NJ economy is recovering from COVID, but don’t hold your breath
A new report finds it will take years for the New Jersey economy to recover from the COVID-19 pandemic. But a complete job-loss rebound could take decades.
According to Michael Lahr, a professor of planning and public policy and director of the Rutgers University Economic Advisory Service, 16.7% of New Jersey’s 4.2 million jobs were lost between February and May in stores, restaurants, hotels, recreation, entertainment and personal services.
“How long is it going to take us to get back? Job-wise, we’ll never be back to the level of jobs that we had, at least not for the foreseeable future, and that’s like 30 years out,” he said.
The report finds during the pandemic in New Jersey, the accommodations and food service industries lost 137,300 jobs, health care and social assistance and retail trade each lost approximately 55,000 jobs, while administrative support and waste management lost just under 50,000 jobs.
Two other sectors also suffered major job losses – what the report terms “other services” (51,900 jobs), which includes professional associations, religious organizations, and personal service establishments such as dry cleaners, hair dressers, car washes, and repair shops, and arts, entertainment and recreation services (46,400 jobs).
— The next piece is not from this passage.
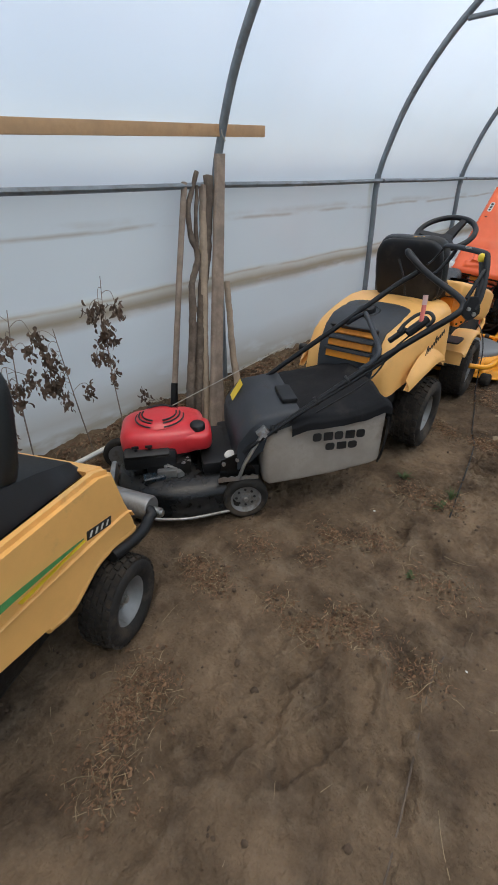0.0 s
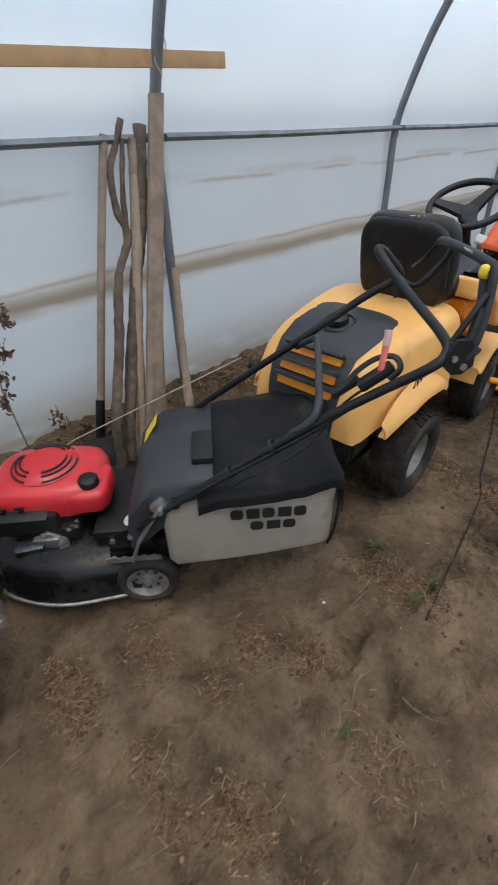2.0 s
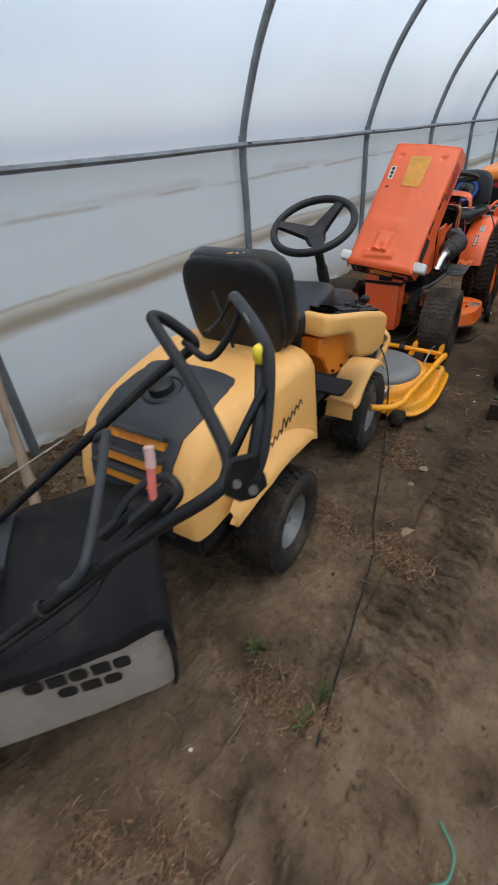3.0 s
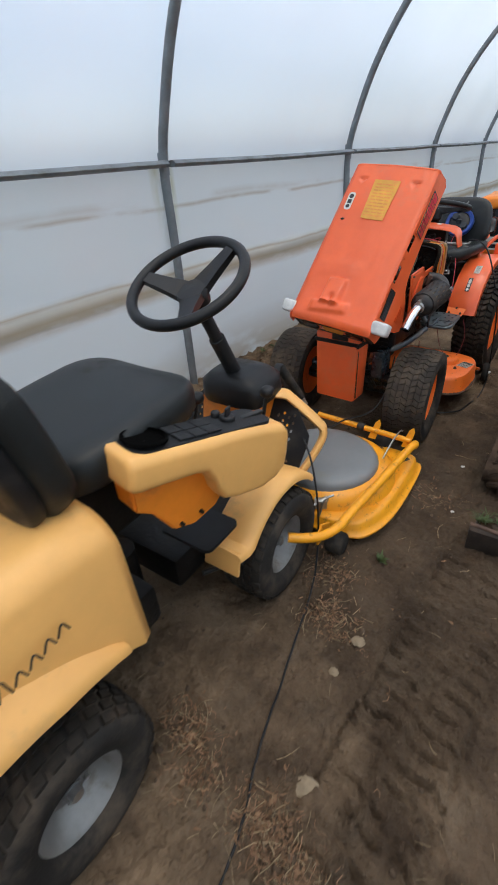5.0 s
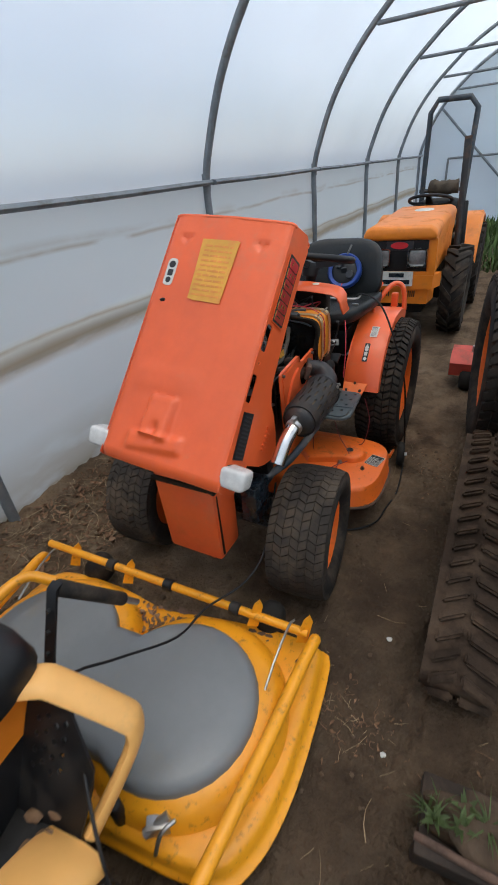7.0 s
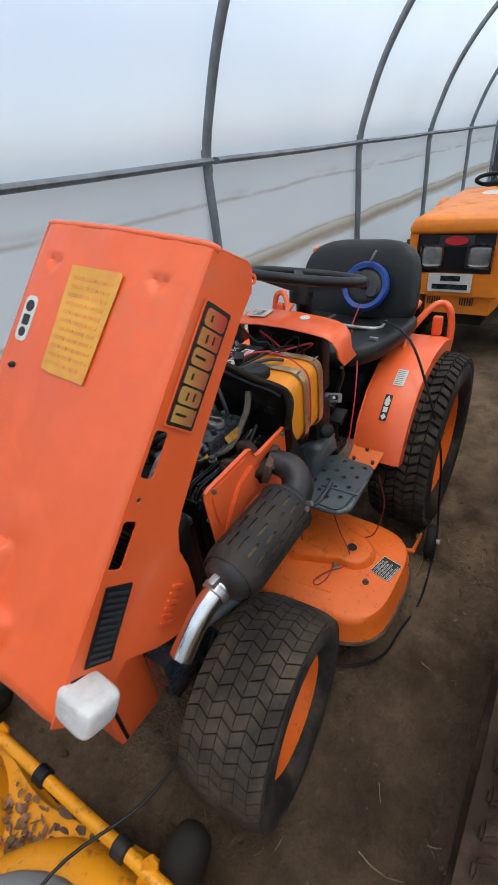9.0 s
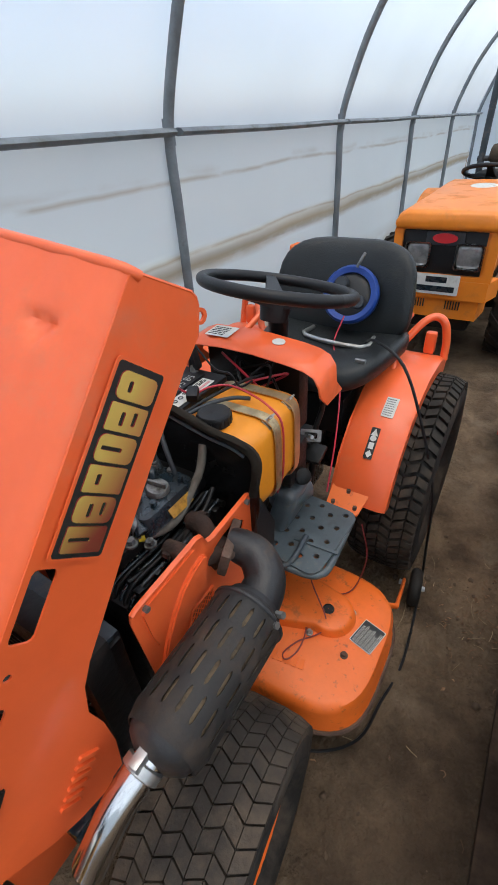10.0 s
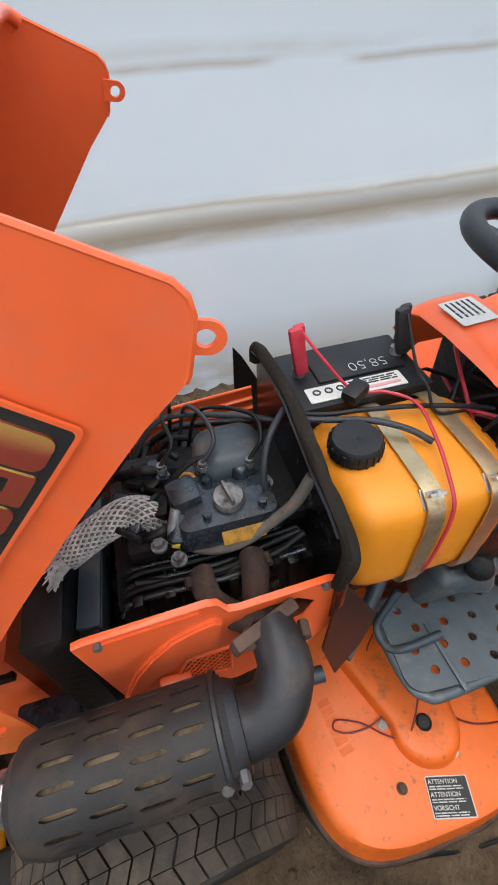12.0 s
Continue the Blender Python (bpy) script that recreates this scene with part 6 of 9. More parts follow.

He noted two rounds of federal stimulus funding and expanded unemployment insurance helped to support household spending in the Garden State and prevented a full-blown disaster. But the outlook for personal income growth has substantially weakened in the state for the next few years.
Lahr said the recent return of limited capacity indoor dining, indoor amusements and movie theaters is positive, but many of the jobs lost during the pandemic, especially in bricks-and mortar retail establishments, won’t come back because the trend toward online shopping has been greatly accelerated.
“People have now learned that they can order online a little bit better because they couldn’t go to stores for a while,” he said. “A lot more people are buying things online than ever before.”
He noted when people are buying things on their computer or smart phone, “the wholesale site may be out in central Pennsylvania, perhaps Harrisburg or Middletown or some other place like that, and the phone call centers are probably out in Iowa.”
In addition, he said “teleconferencing and telecommuting has made it so that we’re less likely to have jobs here.”
Lahr said the New Jersey economy has already started to rebound but he believes we won’t really see significant progress until 2024, when he projects the unemployment rate to be at about 5%.
“We’ll see strong growth the next couple of years,” he said. “It just won’t be quite so immediate. Some things can’t rebound that quickly. For example, we’re not going to see many sporting events with people going to visit them.”
He also noted theaters won’t be able to offer full capacity seating “for a long time, at least until we get ample supply of an effective vaccine and that’s probably not going to happen until sometime next summer.”
He stressed while this is not a doom and gloom scenario, “it’s still dire.”